With respect to the “sour grapes” proverb mentioned by Jeremiah and Ezekiel, it’s important to note that God never validated the Jewish exiles’ underlying complaint. Although it was just for them to suffer for their fathers’ sins, God promised to deal with them more leniently than he had a right to. Turretin refers to generational judgment as God’s “highest right” according to strict justice, while individual judgment is his “forbearing right” which he may exercise according to his grace.
One aspect of judgment that Turretin doesn’t directly address is the difference between historical judgment and final judgment (Al Mohler has recently commented on this). The former is often generational, while the latter is almost exclusively individual (unless the individual follows in the same pattern of a corporate sin). This explains why Scripture often portrays children suffering for sins which they themselves did not commit; it is often a natural and historical consequence of parents’ sins. On the other hand, when we stand at last before the judgment seat of God, we will each answer for our own sins (cf. 1 Pet. 1:17; Rev. 20:12–13).

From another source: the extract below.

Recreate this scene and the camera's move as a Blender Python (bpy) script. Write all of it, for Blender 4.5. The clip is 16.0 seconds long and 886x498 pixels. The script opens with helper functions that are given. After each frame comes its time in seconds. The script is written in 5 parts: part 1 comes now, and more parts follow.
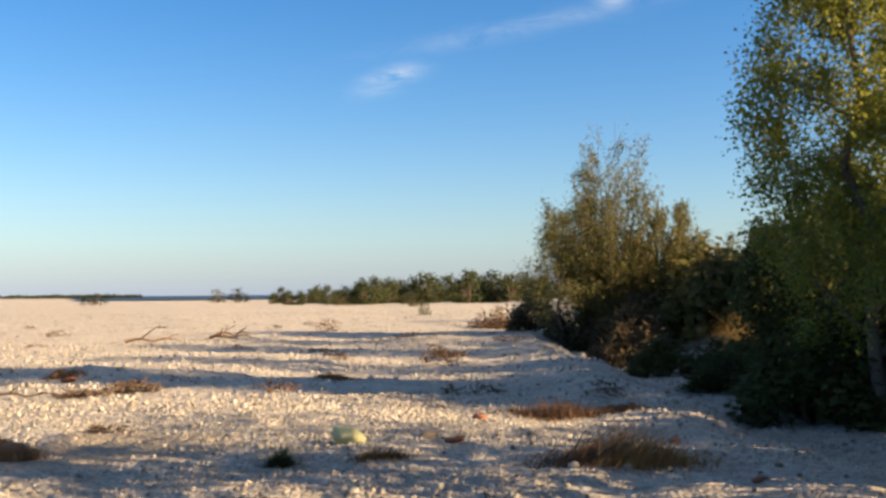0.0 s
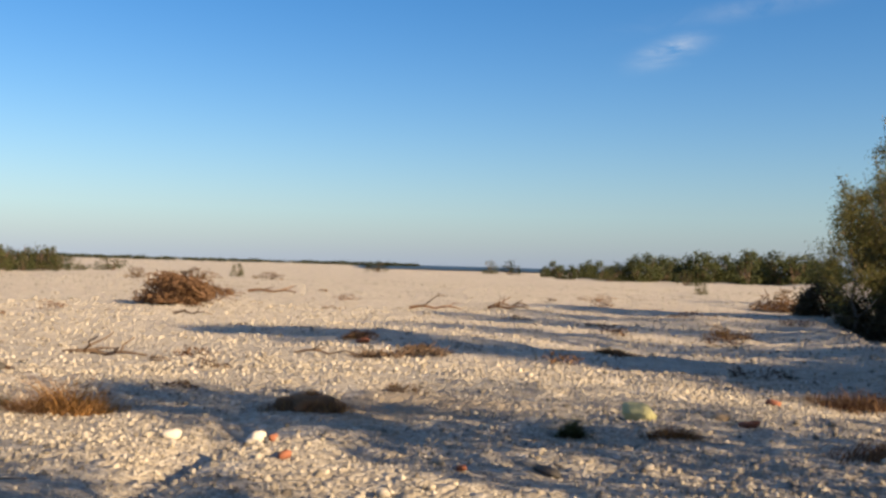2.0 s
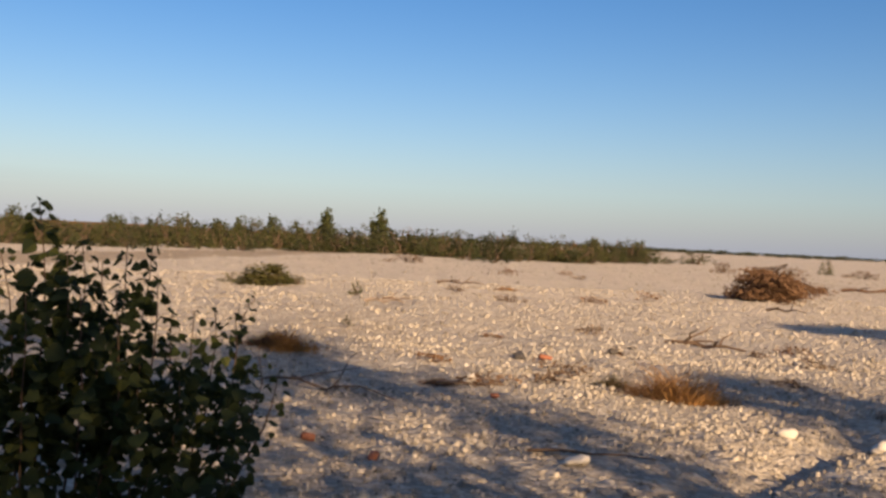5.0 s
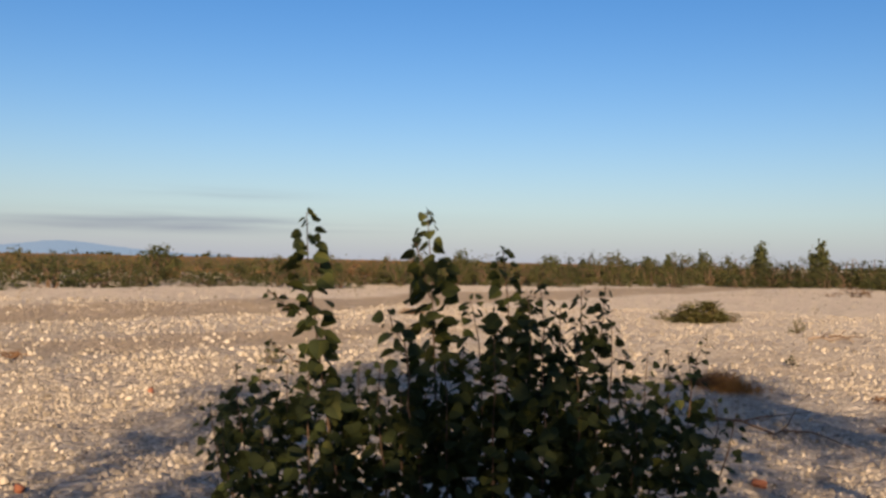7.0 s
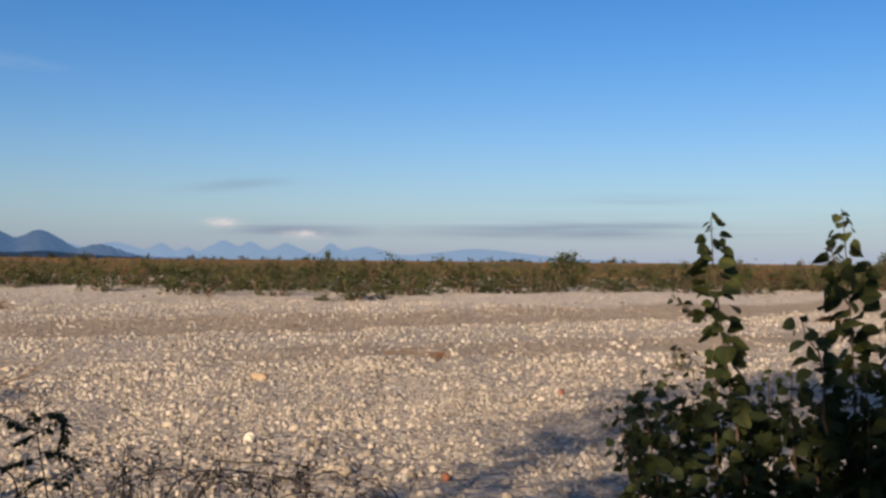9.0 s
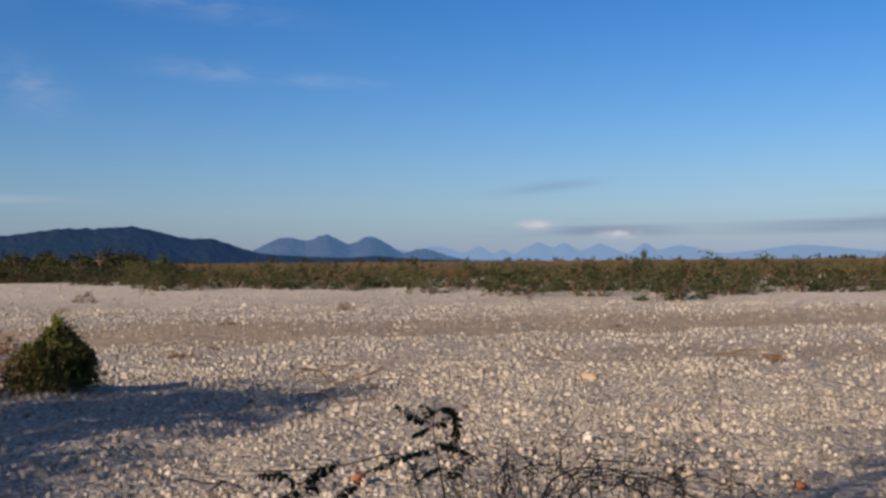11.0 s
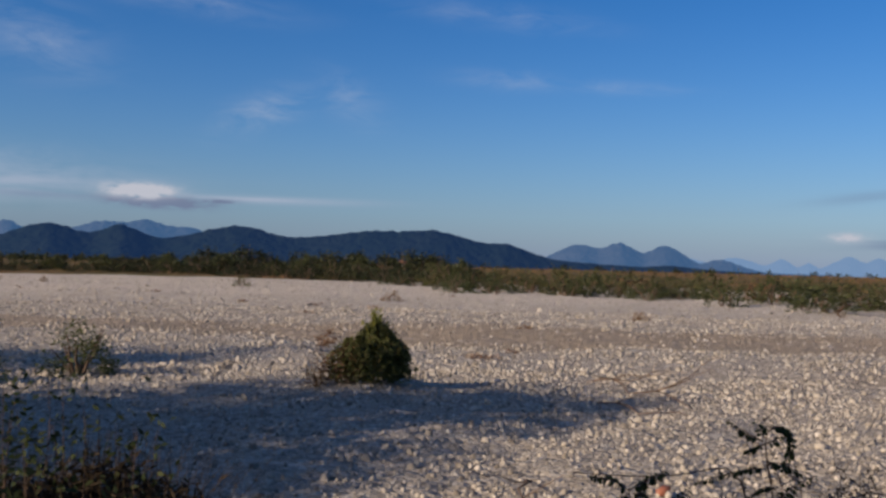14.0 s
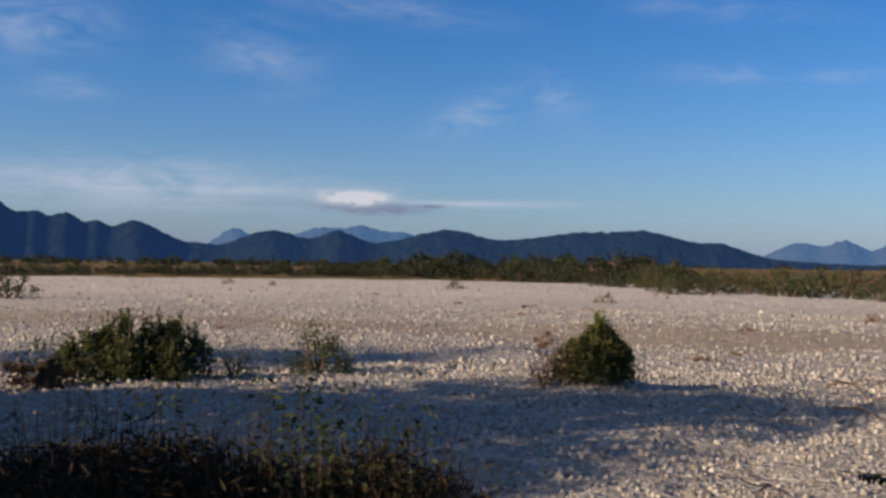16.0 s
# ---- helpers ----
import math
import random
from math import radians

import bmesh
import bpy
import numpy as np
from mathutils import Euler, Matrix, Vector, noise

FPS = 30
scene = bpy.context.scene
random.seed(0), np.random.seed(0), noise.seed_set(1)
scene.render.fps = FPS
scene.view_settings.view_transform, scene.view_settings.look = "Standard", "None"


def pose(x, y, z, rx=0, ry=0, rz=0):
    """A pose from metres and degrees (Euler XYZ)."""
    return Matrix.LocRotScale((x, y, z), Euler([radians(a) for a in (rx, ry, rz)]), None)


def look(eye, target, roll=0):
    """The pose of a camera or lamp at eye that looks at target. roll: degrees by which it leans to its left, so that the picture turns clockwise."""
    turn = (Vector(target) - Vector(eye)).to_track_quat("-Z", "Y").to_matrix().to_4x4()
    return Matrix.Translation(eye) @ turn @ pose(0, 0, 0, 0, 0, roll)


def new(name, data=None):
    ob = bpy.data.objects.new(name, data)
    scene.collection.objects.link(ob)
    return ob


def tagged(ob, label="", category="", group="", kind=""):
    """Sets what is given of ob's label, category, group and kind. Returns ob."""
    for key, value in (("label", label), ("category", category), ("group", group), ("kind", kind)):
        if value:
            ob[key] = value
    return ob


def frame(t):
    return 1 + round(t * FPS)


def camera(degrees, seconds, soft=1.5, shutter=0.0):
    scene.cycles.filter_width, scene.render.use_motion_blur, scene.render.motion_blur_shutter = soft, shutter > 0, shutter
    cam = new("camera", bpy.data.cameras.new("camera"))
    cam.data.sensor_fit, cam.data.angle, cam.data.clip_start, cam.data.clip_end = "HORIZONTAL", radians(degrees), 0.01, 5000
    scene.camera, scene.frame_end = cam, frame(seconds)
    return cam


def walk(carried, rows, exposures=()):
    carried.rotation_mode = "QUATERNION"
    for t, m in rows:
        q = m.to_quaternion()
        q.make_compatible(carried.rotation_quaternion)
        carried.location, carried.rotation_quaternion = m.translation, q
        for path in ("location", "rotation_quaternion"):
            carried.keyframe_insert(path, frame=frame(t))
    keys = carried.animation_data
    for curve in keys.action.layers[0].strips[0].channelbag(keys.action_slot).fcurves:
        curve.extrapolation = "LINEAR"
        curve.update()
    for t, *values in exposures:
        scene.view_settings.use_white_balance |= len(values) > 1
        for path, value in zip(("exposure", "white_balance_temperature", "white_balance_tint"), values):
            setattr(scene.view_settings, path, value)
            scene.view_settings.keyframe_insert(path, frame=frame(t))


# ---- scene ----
cam = camera(47.84, 16.0, soft=2.9)
PATH = [
    (0.0, pose(0.477, 0.286, 1.610, 92.53, 0.54, 0.00)),
    (0.5, pose(0.407, 0.294, 1.599, 92.25, 0.11, 2.49)),
    (1.0, pose(0.348, 0.285, 1.602, 91.95, -0.79, 6.51)),
    (1.5, pose(0.291, 0.278, 1.597, 91.84, -1.37, 10.64)),
    (2.0, pose(0.240, 0.274, 1.587, 90.96, -1.60, 15.40)),
    (2.5, pose(0.188, 0.247, 1.590, 90.89, -2.06, 19.98)),
    (3.0, pose(0.143, 0.209, 1.591, 90.70, -1.83, 25.66)),
    (3.2, pose(0.131, 0.197, 1.590, 90.91, -2.07, 27.61)),
    (5.3, pose(-0.033, 0.055, 1.578, 89.55, -2.47, 53.15)),
    (5.5, pose(-0.046, 0.040, 1.584, 89.79, -2.30, 56.85)),
    (6.0, pose(-0.061, 0.017, 1.585, 90.05, -2.27, 61.58)),
    (6.5, pose(-0.068, 0.003, 1.589, 89.93, -2.11, 64.89)),
    (7.0, pose(-0.049, 0.000, 1.597, 90.75, -1.16, 72.15)),
    (7.5, pose(-0.023, 0.002, 1.596, 90.46, -2.32, 79.66)),
    (8.0, pose(-0.000, -0.000, 1.601, 90.42, -0.13, 86.86)),
    (8.5, pose(0.006, -0.010, 1.599, 90.46, -0.57, 91.11)),
    (9.0, pose(0.011, -0.003, 1.598, 90.74, -0.54, 95.09)),
    (9.5, pose(0.017, 0.000, 1.597, 90.21, -1.30, 98.65)),
    (10.0, pose(0.071, -0.045, 1.601, 91.15, -0.42, 102.61)),
    (10.2, pose(0.065, -0.092, 1.601, 90.96, 0.15, 105.20)),
    (12.3, pose(0.108, -0.206, 1.597, 90.84, -1.11, 119.42)),
    (12.5, pose(0.103, -0.211, 1.597, 90.67, -1.04, 120.38)),
    (13.0, pose(0.122, -0.221, 1.598, 90.83, -1.03, 123.00)),
    (13.5, pose(0.207, -0.221, 1.609, 90.81, -1.41, 126.54)),
    (14.0, pose(0.254, -0.224, 1.613, 91.05, -1.44, 129.59)),
    (14.5, pose(0.307, -0.212, 1.616, 91.00, -1.52, 132.93)),
    (15.0, pose(0.343, -0.188, 1.612, 91.11, -1.59, 136.07)),
    (15.5, pose(0.413, -0.153, 1.620, 90.64, -1.20, 139.61)),
    (16.0, pose(0.510, -0.214, 1.609, 90.94, -0.81, 141.50)),
]
EXPOSURES = [(0.0, 1.51, 6950, 5), (1.5, 1.29, 6750, 4), (3.2, 0.89, 6500, 8), (5.5, 0.84, 7300, 14), (7.0, 0.81, 6950, 12), (9.0, 0.66, 6150, 10), (12.5, 0.41, 5600, 10), (14.5, 0.35, 5520, 10), (16.0, 0.61, 5680, 10)]
walk(cam, PATH, EXPOSURES)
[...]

Deliverance from All Judgment
In view of all this, we can say that individual judgment and generational judgment are fully compatible with each other when understood in their proper context. While we have all inherited Adam’s guilt, and while we all have a natural tendency to walk in the sinful patterns of our parents, God has graciously promised not to deal with us according to their faults, provided that we turn from their rebellion and turn to Christ.
In confessing our sins—both personal and corporate—we can have confidence that we will be covered not with the iniquity of our fathers, but with the righteousness of Jesus.